Material for this task
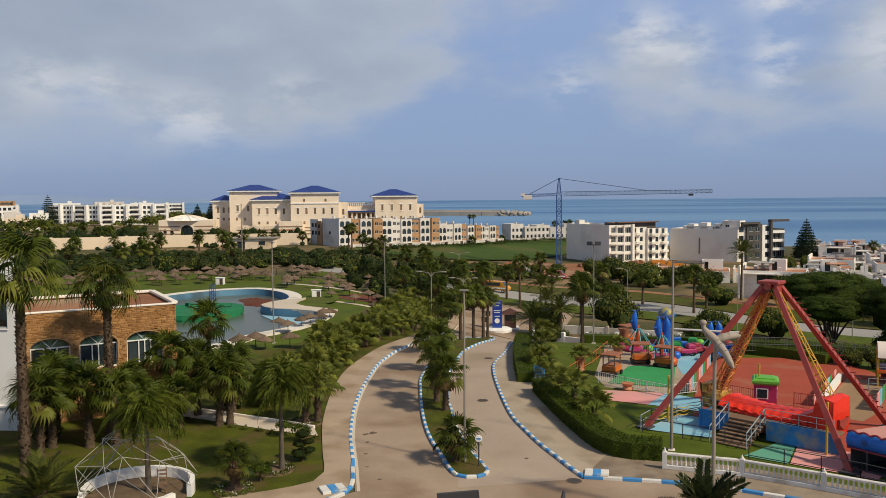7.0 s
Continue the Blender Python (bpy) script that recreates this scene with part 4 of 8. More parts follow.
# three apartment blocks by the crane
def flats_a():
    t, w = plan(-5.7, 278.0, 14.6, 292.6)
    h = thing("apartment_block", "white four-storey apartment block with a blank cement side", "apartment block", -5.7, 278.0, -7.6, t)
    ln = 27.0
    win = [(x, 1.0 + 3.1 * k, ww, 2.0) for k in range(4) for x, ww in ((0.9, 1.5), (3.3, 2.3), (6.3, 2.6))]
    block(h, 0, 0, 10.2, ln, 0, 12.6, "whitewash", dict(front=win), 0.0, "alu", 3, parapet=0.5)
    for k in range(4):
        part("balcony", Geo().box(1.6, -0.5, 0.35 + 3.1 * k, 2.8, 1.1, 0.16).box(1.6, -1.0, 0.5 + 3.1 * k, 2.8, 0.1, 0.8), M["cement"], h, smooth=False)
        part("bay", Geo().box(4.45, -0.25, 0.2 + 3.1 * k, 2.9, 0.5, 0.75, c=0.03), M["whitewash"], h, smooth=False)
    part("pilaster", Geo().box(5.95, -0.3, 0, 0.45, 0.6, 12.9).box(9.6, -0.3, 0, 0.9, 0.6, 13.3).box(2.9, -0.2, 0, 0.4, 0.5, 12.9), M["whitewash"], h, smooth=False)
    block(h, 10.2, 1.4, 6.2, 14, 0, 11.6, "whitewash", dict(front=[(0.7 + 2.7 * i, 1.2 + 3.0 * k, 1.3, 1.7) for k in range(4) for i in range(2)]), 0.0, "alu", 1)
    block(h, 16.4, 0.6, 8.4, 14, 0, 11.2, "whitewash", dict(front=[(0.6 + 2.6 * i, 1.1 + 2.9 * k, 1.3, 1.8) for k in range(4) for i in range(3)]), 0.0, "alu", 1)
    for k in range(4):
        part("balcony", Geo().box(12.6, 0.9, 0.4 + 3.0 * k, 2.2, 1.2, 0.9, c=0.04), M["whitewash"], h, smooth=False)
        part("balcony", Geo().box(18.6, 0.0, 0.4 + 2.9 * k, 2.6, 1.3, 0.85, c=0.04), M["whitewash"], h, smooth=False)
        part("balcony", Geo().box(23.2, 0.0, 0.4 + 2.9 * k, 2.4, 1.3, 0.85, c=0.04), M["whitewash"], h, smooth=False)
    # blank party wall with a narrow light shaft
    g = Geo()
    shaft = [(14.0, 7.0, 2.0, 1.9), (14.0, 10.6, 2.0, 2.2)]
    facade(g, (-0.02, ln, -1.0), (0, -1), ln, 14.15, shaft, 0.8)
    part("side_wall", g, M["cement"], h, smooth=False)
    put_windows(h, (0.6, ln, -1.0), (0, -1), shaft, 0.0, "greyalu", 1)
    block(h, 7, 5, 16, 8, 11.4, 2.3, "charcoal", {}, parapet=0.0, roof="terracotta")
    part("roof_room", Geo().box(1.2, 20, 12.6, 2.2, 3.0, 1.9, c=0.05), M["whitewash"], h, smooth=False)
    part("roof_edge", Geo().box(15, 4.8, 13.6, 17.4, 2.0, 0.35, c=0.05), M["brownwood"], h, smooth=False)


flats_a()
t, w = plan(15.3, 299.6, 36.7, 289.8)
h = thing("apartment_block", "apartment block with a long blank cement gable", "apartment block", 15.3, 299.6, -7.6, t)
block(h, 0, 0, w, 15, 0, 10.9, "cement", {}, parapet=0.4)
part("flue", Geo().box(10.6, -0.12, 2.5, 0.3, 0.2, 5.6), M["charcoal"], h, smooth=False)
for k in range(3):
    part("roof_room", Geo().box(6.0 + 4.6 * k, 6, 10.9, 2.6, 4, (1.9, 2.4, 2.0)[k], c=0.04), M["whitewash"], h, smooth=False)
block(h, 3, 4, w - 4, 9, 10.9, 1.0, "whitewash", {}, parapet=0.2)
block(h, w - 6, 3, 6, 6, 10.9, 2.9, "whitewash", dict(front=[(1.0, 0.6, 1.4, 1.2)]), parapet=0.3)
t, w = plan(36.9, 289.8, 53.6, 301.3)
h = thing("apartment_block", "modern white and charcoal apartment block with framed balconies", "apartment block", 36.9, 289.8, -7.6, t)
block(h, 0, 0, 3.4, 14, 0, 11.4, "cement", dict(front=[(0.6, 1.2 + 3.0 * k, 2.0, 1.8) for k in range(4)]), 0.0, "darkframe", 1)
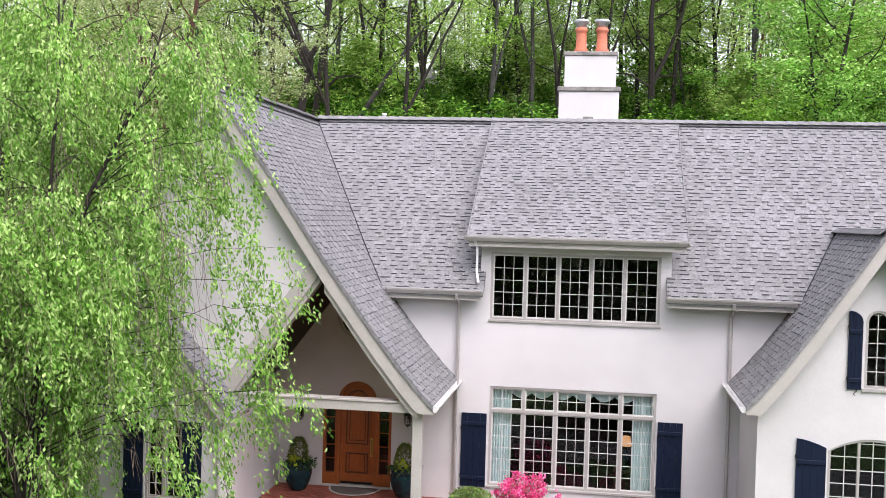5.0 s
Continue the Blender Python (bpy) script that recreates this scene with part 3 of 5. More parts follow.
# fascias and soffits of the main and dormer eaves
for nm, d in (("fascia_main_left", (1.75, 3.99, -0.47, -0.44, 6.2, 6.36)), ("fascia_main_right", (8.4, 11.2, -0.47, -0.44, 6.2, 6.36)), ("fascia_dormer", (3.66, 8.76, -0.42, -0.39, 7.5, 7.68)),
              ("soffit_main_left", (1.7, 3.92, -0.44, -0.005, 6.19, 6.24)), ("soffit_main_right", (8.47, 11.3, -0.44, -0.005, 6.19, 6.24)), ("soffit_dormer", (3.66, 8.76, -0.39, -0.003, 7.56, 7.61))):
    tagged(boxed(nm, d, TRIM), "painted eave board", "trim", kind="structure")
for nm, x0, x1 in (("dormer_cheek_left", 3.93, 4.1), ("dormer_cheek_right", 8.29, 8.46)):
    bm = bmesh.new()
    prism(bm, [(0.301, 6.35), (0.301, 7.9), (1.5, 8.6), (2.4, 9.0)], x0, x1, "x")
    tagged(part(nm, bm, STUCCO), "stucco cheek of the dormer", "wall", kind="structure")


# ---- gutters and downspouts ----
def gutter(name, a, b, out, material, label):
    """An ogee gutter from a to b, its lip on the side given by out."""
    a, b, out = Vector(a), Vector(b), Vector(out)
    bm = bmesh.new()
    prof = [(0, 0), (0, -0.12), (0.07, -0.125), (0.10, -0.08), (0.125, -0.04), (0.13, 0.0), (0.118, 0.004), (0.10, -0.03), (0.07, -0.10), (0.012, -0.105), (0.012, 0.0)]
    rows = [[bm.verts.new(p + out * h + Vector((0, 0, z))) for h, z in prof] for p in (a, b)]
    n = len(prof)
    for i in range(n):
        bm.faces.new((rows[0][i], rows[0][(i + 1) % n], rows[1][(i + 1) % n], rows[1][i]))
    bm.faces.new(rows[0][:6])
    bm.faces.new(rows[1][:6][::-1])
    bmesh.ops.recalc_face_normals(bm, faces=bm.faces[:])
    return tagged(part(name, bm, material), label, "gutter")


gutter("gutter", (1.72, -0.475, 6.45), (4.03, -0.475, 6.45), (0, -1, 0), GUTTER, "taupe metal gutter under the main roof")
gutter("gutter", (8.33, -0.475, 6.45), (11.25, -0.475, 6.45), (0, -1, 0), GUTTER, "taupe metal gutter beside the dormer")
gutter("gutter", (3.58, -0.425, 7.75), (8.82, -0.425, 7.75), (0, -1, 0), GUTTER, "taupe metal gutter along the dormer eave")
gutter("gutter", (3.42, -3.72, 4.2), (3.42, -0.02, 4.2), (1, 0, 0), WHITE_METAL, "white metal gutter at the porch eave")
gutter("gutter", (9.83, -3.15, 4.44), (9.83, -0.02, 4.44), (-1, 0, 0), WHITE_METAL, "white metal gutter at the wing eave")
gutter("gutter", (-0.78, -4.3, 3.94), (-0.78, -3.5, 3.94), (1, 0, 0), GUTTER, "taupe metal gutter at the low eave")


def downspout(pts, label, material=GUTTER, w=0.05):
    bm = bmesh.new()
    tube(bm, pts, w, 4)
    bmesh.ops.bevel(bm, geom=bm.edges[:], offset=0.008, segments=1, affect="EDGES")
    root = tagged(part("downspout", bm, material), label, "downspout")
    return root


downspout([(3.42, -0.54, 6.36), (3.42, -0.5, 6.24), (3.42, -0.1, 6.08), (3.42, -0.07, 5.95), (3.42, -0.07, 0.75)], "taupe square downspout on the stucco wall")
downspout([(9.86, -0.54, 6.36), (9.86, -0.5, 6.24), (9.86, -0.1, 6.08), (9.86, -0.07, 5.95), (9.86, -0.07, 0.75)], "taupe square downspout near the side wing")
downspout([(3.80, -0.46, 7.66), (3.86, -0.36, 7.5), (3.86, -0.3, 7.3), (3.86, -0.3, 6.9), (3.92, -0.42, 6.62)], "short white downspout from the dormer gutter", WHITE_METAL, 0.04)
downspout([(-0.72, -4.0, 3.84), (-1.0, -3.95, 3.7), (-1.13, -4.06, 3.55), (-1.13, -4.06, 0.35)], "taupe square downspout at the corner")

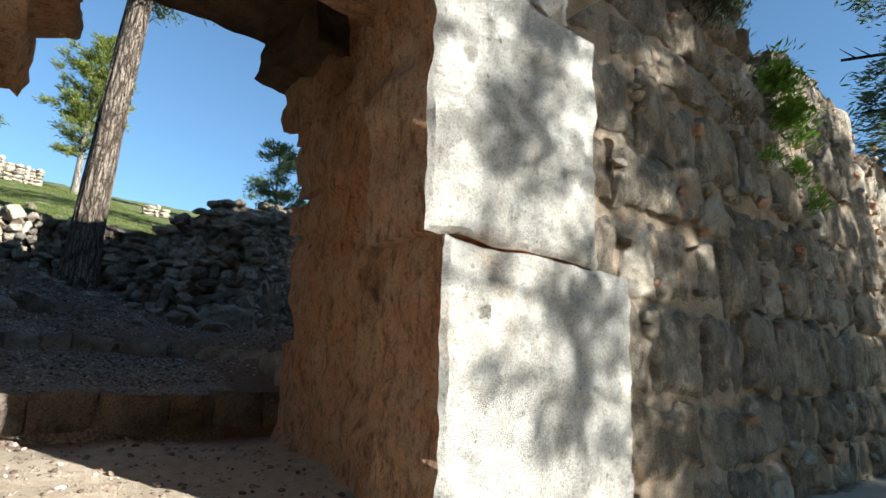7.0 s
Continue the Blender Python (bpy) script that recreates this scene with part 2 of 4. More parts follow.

Problem to work on
All lines above containing the string "More" are to be collected.

Problem solution
Continue the Blender Python (bpy) script that recreates this scene with part 4 of 8. More parts follow.
Continue the Blender Python (bpy) script that recreates this scene with part 3 of 5. More parts follow.
Continue the Blender Python (bpy) script that recreates this scene with part 2 of 4. More parts follow.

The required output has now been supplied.